Exercise prompt:
Find the lines holding the word "with" and collect them.
☆ ☆ ☆ ☆ ☆
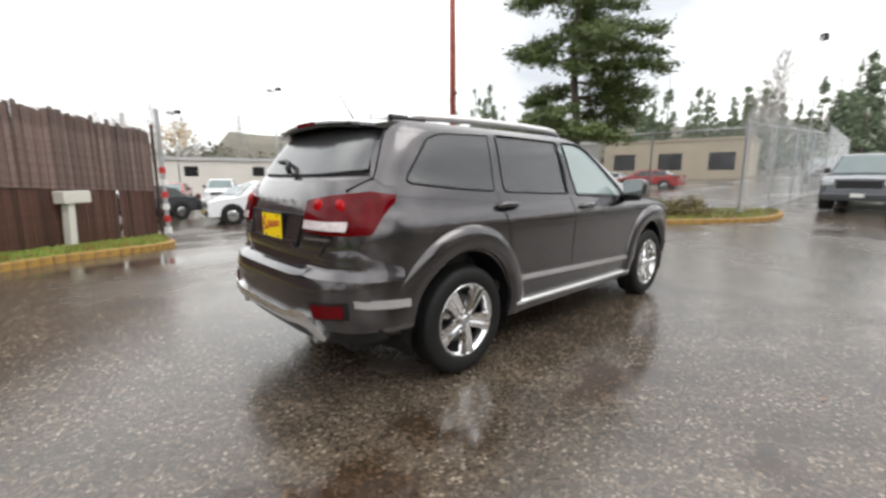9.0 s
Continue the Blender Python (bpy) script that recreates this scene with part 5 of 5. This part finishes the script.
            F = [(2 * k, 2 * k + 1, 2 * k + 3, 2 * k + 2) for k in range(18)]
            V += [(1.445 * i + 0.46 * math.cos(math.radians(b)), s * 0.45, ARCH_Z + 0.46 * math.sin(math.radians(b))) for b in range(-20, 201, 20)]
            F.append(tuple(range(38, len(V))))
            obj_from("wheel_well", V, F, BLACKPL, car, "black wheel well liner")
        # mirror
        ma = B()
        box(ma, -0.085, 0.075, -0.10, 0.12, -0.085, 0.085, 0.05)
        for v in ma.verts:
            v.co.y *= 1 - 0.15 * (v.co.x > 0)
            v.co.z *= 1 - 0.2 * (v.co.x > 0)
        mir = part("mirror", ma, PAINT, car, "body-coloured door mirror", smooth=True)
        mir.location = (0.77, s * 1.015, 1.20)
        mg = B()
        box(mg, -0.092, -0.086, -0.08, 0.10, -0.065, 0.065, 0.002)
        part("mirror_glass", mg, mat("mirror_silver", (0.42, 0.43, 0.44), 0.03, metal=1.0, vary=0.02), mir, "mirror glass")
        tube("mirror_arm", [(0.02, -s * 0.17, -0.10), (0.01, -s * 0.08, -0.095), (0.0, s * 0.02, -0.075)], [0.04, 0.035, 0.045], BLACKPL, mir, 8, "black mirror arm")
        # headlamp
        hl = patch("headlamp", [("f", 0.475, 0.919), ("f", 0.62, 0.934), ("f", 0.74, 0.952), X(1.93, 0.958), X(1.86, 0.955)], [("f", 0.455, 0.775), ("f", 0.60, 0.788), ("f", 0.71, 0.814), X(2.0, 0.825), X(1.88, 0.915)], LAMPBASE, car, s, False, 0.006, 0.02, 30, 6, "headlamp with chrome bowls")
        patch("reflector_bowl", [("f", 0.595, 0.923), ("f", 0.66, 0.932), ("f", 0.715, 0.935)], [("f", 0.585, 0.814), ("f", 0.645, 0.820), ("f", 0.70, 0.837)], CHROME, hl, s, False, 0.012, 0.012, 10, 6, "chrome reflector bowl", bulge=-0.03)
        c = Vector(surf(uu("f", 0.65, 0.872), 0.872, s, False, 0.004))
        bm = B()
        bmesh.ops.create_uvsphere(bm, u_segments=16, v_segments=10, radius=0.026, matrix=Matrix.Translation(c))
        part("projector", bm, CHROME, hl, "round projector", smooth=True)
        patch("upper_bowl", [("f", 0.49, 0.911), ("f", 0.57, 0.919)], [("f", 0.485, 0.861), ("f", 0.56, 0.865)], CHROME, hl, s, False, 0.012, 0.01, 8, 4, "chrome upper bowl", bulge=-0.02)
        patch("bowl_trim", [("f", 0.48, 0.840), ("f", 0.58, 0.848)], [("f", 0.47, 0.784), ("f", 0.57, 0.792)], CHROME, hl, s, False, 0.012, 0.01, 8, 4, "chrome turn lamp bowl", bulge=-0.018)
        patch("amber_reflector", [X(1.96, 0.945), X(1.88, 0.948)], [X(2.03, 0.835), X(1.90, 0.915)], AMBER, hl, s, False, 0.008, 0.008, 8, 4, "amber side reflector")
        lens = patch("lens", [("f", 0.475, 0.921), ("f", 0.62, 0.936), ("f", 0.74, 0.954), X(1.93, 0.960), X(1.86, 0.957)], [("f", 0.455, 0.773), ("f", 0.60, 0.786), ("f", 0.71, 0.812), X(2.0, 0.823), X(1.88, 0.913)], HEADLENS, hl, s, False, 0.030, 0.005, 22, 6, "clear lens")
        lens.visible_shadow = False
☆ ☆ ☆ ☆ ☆
Worked answer:
Continue the Blender Python (bpy) script that recreates this scene with part 5 of 5. This part finishes the script.
        hl = patch("headlamp", [("f", 0.475, 0.919), ("f", 0.62, 0.934), ("f", 0.74, 0.952), X(1.93, 0.958), X(1.86, 0.955)], [("f", 0.455, 0.775), ("f", 0.60, 0.788), ("f", 0.71, 0.814), X(2.0, 0.825), X(1.88, 0.915)], LAMPBASE, car, s, False, 0.006, 0.02, 30, 6, "headlamp with chrome bowls")